AIM: Using the data that follows, return exactly the lines from the one that contains "for path, value" through the one that contains "GLASS = 0.2", ends included.
+ + + + +
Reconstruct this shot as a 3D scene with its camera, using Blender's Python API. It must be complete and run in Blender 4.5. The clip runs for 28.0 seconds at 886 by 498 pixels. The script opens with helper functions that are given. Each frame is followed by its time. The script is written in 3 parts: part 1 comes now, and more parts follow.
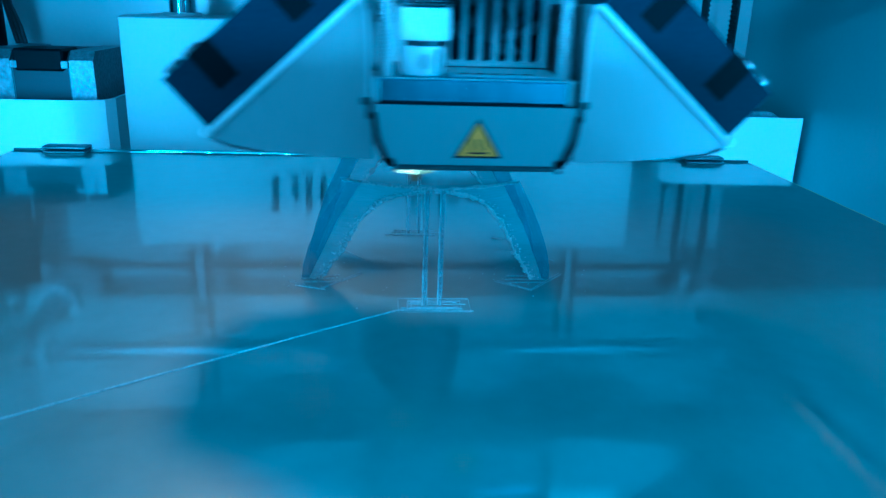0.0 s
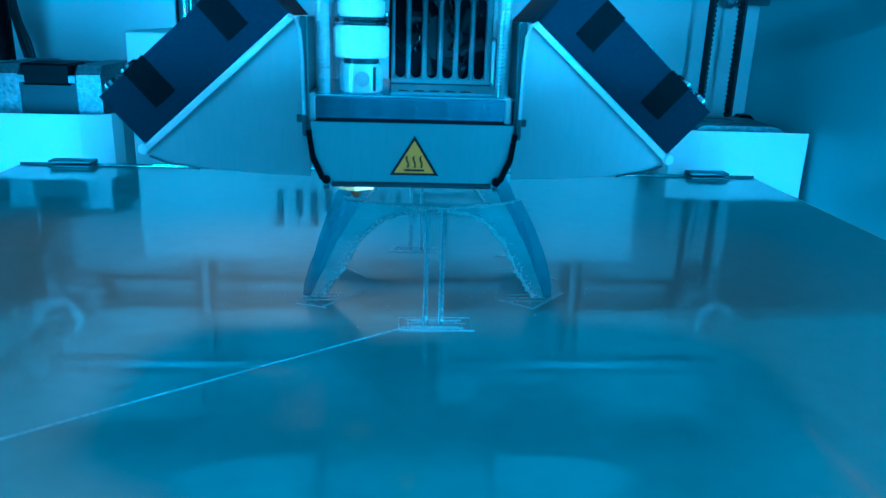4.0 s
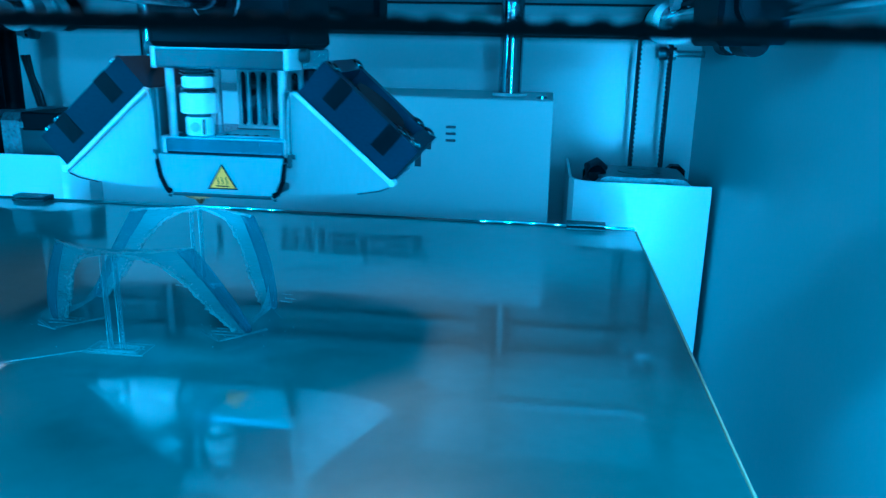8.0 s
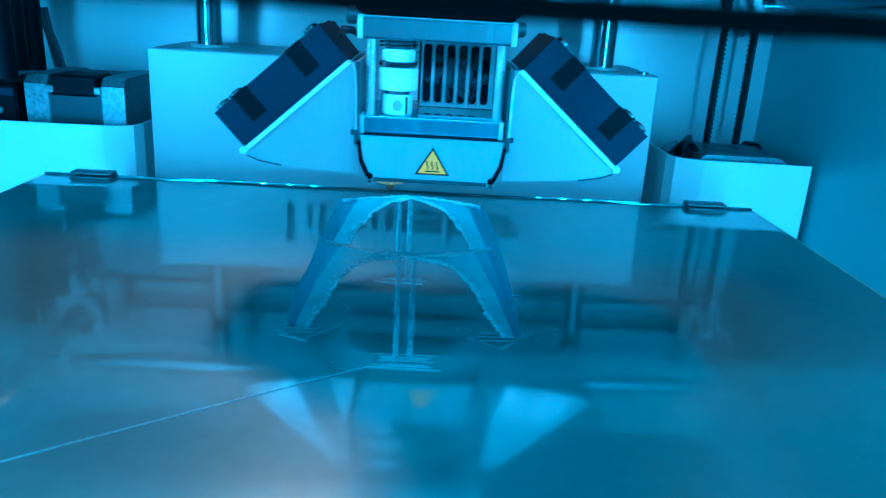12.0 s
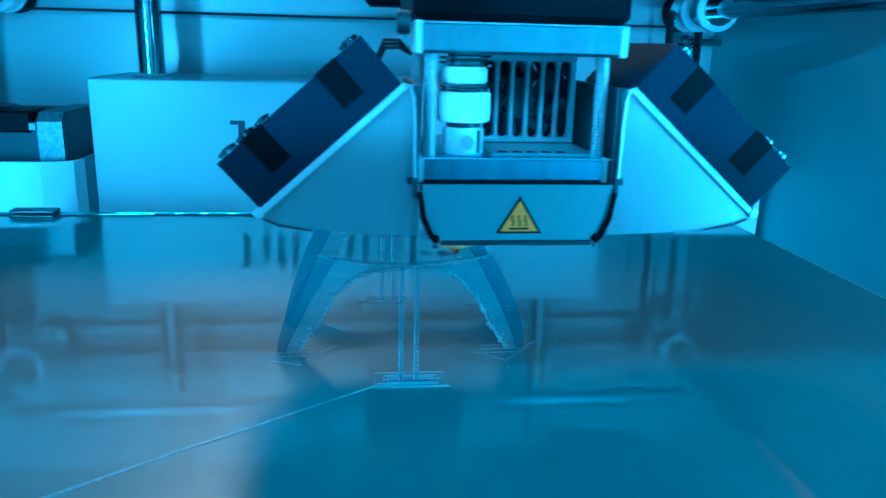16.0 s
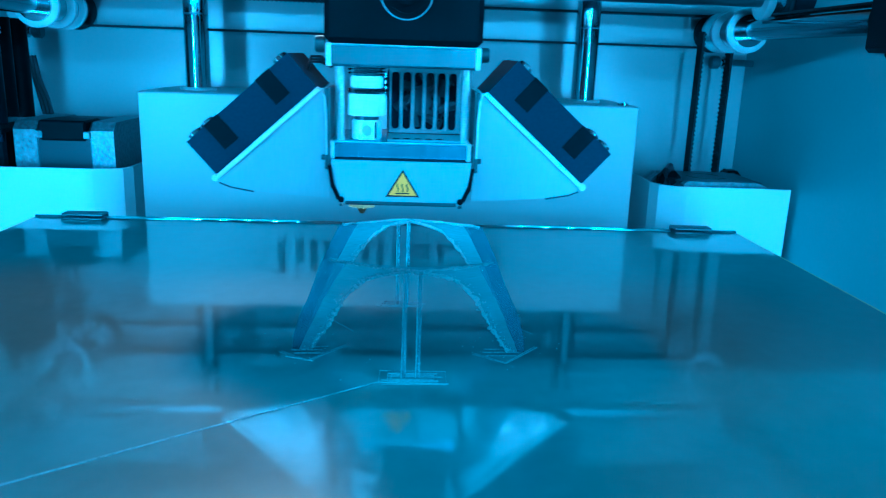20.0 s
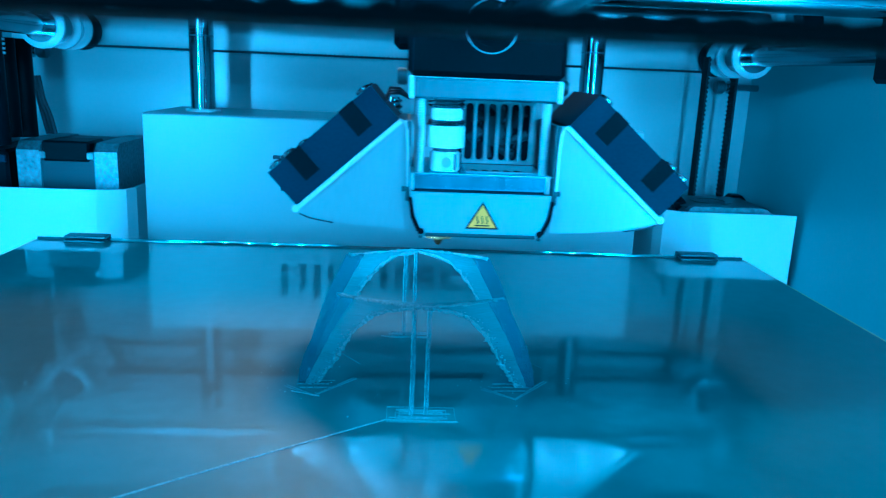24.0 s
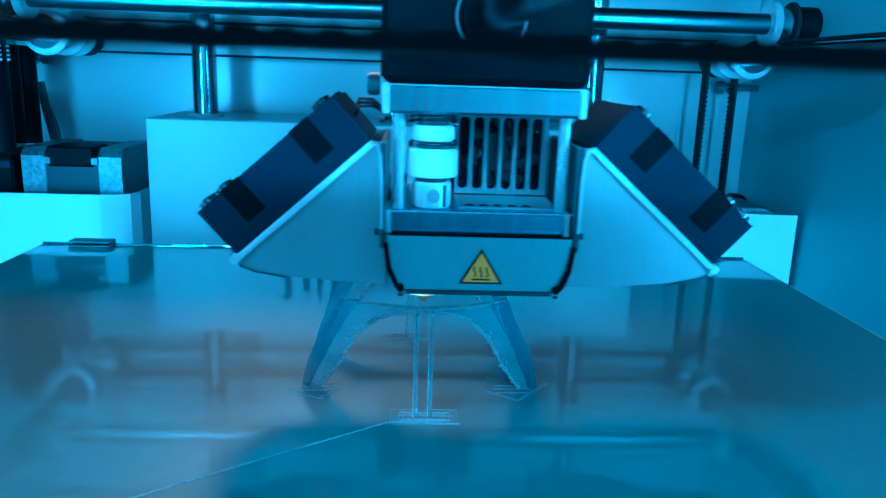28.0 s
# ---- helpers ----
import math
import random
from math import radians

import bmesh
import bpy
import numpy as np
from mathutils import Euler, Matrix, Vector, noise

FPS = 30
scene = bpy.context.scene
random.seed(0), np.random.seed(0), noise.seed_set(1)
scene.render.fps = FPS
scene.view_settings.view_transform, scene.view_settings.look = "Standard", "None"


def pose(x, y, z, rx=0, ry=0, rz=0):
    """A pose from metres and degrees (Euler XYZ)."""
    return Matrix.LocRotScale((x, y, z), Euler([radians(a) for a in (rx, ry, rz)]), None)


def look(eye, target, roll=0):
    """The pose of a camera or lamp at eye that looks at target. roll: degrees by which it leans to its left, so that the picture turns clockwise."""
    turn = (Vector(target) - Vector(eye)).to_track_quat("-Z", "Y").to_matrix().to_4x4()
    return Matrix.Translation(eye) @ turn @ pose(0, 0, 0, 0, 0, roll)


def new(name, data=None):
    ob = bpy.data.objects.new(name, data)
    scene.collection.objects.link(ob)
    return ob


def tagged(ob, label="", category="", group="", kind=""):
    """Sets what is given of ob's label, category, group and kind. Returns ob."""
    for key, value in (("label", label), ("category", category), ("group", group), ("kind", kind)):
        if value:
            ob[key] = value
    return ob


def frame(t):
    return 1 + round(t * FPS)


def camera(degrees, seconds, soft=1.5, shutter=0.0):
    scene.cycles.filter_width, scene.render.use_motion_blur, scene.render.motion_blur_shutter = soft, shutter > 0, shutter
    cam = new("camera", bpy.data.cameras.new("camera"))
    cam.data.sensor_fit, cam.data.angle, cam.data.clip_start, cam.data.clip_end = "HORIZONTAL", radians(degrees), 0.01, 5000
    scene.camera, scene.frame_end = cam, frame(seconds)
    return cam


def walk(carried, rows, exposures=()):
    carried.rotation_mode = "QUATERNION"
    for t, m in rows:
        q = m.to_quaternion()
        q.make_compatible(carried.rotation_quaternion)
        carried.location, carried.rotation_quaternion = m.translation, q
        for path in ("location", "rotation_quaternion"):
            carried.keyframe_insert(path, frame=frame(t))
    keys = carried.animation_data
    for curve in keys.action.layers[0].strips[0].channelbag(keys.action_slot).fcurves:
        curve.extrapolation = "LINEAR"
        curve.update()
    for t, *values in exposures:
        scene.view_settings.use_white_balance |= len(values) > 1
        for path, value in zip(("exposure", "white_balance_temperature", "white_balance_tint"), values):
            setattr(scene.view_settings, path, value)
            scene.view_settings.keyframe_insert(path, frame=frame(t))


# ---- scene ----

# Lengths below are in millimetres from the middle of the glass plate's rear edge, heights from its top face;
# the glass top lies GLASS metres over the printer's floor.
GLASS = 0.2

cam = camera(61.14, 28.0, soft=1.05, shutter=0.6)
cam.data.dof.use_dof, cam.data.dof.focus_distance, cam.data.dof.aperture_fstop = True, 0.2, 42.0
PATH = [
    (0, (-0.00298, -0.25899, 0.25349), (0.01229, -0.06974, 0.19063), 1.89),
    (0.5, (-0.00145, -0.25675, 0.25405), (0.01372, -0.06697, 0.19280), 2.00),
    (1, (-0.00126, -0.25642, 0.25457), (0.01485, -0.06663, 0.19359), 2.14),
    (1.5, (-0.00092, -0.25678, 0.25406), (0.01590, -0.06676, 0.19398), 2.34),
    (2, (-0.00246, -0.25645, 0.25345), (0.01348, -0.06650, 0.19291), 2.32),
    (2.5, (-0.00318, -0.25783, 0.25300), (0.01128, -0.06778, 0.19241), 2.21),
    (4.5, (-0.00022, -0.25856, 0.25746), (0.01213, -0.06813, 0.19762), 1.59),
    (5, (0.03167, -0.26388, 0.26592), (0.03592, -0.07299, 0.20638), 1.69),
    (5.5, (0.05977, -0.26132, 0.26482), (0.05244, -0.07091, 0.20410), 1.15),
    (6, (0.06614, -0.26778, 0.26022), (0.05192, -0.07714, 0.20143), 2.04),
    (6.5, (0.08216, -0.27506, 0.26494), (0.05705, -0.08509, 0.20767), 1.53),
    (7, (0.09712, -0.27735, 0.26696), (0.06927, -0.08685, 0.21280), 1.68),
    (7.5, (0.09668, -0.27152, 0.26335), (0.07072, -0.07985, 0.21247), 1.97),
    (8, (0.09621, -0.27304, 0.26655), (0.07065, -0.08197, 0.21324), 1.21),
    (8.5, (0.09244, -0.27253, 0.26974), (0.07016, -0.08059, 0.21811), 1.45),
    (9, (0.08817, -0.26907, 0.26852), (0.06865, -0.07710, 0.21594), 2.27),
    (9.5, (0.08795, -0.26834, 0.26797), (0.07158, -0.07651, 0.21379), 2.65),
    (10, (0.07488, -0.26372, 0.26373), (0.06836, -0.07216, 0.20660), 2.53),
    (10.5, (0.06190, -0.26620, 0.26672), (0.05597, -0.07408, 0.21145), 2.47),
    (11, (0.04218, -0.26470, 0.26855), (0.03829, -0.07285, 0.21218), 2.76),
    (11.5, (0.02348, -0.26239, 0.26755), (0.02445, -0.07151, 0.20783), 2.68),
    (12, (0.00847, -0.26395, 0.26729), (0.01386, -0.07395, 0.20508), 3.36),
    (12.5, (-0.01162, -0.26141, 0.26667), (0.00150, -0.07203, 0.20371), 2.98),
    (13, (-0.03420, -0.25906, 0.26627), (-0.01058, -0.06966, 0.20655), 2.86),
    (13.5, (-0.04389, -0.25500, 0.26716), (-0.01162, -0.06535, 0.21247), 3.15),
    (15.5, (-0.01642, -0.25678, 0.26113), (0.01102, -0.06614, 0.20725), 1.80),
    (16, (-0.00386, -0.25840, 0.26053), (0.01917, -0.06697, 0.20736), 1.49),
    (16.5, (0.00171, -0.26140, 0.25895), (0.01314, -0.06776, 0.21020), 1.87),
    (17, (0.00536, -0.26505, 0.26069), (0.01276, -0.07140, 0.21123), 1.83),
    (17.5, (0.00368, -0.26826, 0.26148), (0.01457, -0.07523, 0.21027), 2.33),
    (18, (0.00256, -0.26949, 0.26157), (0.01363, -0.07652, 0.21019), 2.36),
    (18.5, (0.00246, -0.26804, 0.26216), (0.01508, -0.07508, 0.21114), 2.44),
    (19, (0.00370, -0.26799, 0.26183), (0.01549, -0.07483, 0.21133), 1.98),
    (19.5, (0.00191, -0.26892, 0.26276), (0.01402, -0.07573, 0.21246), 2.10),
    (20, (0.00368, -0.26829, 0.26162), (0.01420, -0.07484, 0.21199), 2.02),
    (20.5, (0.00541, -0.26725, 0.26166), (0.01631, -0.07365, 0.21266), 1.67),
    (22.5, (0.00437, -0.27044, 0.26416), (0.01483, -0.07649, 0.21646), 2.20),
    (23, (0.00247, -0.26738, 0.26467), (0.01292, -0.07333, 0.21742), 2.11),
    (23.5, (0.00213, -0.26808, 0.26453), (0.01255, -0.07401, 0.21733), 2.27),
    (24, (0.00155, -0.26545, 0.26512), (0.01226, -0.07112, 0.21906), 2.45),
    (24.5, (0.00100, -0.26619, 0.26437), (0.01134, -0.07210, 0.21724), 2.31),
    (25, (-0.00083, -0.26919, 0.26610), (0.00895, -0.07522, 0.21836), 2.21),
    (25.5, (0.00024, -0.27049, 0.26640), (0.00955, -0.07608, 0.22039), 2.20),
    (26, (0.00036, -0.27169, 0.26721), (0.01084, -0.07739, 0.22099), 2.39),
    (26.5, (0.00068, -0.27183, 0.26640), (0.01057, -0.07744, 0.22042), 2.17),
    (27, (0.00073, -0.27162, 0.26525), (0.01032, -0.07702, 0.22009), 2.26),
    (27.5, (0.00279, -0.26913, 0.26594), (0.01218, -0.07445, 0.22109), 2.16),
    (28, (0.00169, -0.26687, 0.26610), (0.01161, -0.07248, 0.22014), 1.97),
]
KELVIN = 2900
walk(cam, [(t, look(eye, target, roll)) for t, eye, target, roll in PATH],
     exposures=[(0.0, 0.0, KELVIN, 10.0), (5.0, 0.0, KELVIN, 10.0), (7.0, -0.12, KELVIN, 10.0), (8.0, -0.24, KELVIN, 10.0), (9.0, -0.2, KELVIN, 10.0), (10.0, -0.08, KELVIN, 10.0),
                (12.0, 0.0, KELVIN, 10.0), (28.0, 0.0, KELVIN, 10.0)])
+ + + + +
EXERCISE RESPONSE:
        for path, value in zip(("exposure", "white_balance_temperature", "white_balance_tint"), values):
            setattr(scene.view_settings, path, value)
            scene.view_settings.keyframe_insert(path, frame=frame(t))


# ---- scene ----

# Lengths below are in millimetres from the middle of the glass plate's rear edge, heights from its top face;
# the glass top lies GLASS metres over the printer's floor.
GLASS = 0.2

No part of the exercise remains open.